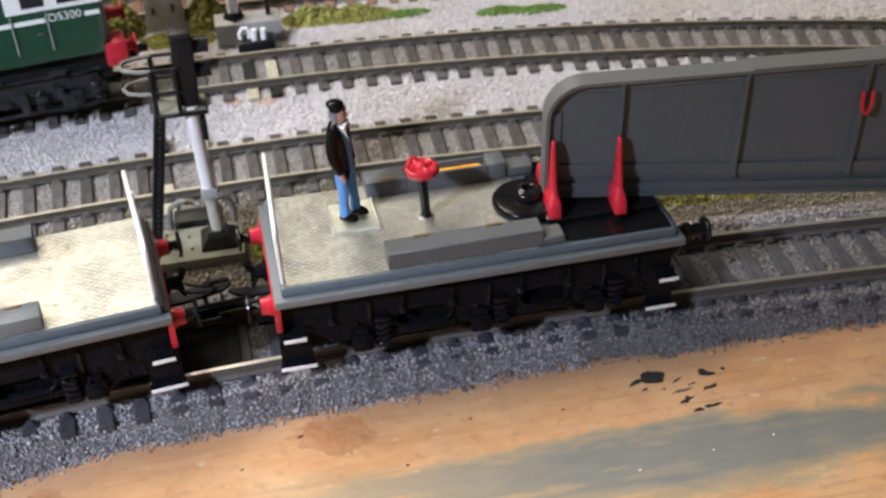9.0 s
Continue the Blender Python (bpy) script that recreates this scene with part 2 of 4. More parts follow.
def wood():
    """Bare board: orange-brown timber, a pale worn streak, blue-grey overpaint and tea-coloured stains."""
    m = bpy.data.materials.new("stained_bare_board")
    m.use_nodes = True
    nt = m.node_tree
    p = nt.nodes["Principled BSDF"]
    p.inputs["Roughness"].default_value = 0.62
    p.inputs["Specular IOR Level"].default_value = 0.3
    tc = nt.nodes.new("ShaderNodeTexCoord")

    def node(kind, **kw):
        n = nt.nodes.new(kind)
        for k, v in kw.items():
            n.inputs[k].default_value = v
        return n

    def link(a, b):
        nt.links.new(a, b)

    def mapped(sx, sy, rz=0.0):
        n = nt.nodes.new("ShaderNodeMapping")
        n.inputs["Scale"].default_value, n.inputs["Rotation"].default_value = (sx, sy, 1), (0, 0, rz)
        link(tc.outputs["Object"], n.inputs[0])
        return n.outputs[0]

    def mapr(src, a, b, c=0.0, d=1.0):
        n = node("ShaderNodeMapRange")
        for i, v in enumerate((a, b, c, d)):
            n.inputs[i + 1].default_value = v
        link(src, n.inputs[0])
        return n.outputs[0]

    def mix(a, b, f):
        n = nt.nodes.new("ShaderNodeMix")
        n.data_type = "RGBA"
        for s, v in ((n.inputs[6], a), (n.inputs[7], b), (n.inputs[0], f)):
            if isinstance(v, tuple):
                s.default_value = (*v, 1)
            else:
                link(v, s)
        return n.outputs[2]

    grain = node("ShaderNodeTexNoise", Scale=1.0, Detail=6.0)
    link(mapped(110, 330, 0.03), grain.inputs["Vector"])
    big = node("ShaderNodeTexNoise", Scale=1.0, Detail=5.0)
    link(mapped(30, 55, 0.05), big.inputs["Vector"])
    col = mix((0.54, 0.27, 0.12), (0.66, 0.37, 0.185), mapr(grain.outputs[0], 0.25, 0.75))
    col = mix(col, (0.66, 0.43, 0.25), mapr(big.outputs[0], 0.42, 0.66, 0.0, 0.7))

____

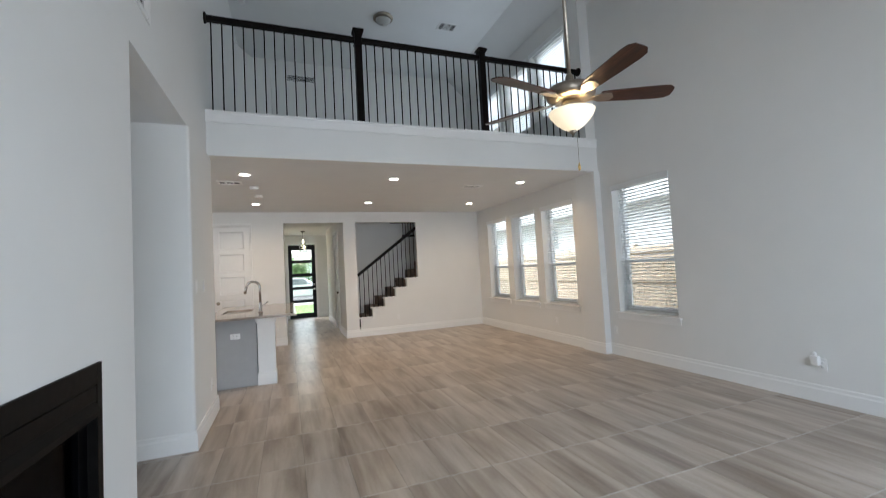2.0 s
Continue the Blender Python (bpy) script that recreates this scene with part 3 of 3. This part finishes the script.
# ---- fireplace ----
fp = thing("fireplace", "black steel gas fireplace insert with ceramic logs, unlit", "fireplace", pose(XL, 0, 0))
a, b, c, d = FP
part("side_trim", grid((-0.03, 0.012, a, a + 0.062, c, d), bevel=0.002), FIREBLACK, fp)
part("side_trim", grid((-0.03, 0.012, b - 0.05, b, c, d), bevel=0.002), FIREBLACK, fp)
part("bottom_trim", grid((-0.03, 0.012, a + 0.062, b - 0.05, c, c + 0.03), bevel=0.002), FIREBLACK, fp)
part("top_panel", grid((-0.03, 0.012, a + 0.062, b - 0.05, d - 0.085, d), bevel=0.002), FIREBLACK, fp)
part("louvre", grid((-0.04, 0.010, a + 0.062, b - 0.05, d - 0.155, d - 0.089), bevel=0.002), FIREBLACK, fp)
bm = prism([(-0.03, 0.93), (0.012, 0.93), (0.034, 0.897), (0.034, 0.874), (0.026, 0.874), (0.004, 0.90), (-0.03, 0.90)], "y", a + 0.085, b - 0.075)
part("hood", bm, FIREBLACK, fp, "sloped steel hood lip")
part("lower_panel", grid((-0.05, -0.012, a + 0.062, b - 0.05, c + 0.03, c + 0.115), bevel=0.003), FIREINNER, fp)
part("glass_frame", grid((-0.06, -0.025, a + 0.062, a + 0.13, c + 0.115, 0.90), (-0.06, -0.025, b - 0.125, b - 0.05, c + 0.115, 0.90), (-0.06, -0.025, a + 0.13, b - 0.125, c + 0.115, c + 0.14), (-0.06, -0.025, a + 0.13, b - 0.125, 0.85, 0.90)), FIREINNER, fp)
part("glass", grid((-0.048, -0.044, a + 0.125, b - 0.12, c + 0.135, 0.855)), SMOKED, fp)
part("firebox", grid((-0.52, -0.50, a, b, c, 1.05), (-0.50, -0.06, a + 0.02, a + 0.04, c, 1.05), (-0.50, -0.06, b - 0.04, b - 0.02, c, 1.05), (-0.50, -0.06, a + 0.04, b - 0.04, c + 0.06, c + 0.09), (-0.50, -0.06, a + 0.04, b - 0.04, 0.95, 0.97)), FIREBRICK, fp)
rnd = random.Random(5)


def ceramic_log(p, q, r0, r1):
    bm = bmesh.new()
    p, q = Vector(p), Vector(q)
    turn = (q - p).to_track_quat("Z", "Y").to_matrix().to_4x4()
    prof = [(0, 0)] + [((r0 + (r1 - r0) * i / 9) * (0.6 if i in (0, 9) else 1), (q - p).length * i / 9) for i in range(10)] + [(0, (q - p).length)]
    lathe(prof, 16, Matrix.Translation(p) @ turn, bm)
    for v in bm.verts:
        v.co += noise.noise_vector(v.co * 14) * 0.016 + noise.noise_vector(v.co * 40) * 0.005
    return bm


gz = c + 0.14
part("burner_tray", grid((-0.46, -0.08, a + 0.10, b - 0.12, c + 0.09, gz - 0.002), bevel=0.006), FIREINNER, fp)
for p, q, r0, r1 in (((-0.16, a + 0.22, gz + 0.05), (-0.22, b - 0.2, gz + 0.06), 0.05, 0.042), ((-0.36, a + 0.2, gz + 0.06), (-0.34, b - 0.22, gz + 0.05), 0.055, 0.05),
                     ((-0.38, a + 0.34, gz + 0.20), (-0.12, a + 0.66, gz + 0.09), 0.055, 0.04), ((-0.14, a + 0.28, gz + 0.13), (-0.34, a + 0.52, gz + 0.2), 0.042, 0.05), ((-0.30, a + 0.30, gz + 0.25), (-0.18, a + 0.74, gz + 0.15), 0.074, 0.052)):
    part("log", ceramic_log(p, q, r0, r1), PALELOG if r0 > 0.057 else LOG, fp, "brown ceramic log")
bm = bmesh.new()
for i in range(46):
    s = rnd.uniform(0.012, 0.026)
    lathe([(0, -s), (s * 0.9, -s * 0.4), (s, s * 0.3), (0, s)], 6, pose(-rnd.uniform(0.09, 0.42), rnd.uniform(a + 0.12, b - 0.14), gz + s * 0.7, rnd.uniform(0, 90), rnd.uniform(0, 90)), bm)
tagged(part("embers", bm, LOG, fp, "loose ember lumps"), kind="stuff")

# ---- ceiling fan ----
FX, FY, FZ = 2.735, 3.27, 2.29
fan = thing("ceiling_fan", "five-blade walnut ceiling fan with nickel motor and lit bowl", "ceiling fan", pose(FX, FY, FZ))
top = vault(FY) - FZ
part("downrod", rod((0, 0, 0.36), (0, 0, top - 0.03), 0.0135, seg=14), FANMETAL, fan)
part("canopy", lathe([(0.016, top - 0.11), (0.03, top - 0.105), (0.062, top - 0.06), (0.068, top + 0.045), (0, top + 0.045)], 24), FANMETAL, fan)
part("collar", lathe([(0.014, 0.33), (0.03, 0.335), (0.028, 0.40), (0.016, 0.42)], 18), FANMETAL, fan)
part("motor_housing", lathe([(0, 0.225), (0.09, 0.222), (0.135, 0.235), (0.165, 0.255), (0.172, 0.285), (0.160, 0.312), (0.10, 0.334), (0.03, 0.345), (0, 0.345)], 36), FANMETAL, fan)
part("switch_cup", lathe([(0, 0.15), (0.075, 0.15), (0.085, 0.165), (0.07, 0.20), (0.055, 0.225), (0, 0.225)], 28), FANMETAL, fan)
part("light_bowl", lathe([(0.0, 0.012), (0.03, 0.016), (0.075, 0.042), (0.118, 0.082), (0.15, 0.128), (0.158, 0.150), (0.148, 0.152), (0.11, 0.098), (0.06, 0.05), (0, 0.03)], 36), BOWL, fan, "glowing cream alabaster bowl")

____

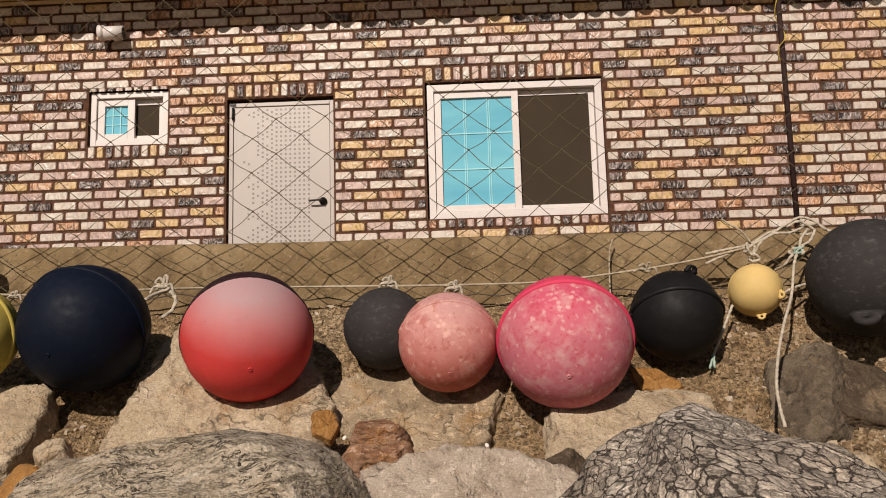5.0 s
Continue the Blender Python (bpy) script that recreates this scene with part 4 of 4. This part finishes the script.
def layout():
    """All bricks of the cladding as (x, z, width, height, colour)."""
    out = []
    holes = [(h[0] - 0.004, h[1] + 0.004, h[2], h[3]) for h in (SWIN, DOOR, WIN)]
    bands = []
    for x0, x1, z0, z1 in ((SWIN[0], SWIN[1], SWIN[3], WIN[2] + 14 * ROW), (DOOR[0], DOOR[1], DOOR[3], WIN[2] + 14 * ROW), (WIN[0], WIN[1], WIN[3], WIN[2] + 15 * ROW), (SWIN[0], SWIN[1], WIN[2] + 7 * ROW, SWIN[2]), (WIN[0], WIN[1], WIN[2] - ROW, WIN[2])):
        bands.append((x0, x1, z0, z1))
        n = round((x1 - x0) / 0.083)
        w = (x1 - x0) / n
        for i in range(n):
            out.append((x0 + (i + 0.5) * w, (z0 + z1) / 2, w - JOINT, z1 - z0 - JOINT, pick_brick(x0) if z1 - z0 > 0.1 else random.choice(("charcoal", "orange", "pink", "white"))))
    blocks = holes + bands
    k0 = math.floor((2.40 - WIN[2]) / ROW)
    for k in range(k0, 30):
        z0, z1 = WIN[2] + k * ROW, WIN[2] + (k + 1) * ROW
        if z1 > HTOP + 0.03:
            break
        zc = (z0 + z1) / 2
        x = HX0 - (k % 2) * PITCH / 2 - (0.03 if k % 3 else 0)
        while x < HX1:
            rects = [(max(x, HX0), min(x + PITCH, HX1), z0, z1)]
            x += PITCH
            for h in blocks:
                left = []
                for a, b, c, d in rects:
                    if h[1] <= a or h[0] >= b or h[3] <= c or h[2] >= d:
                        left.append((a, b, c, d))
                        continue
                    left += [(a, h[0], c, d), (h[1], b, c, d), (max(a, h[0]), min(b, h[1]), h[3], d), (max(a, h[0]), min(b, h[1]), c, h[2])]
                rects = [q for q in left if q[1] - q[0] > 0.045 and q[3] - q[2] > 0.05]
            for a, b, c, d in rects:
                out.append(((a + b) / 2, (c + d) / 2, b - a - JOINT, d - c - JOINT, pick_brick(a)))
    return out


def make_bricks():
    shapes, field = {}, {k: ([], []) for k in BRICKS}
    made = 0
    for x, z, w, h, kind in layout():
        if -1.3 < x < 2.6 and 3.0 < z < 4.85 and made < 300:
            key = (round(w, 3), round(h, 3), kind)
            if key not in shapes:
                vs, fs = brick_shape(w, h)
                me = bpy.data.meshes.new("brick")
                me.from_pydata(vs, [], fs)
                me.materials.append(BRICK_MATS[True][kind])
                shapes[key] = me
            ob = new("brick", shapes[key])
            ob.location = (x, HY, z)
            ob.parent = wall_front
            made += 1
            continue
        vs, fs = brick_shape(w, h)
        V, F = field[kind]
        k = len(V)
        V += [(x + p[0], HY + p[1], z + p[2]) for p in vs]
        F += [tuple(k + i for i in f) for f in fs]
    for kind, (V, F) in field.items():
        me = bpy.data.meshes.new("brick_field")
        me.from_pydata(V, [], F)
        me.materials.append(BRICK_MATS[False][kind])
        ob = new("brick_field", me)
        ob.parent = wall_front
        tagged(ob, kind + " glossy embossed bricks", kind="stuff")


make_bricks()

____

INSTRUCTIONS TO FOLLOW: Scan the data above and copy every line with "scene" in it.

SOLUTION TO THIS EXERCISE:
Continue the Blender Python (bpy) script that recreates this scene with part 2 of 4. More parts follow.
Continue the Blender Python (bpy) script that recreates this scene with part 3 of 3. This part finishes the script.
Continue the Blender Python (bpy) script that recreates this scene with part 4 of 4. This part finishes the script.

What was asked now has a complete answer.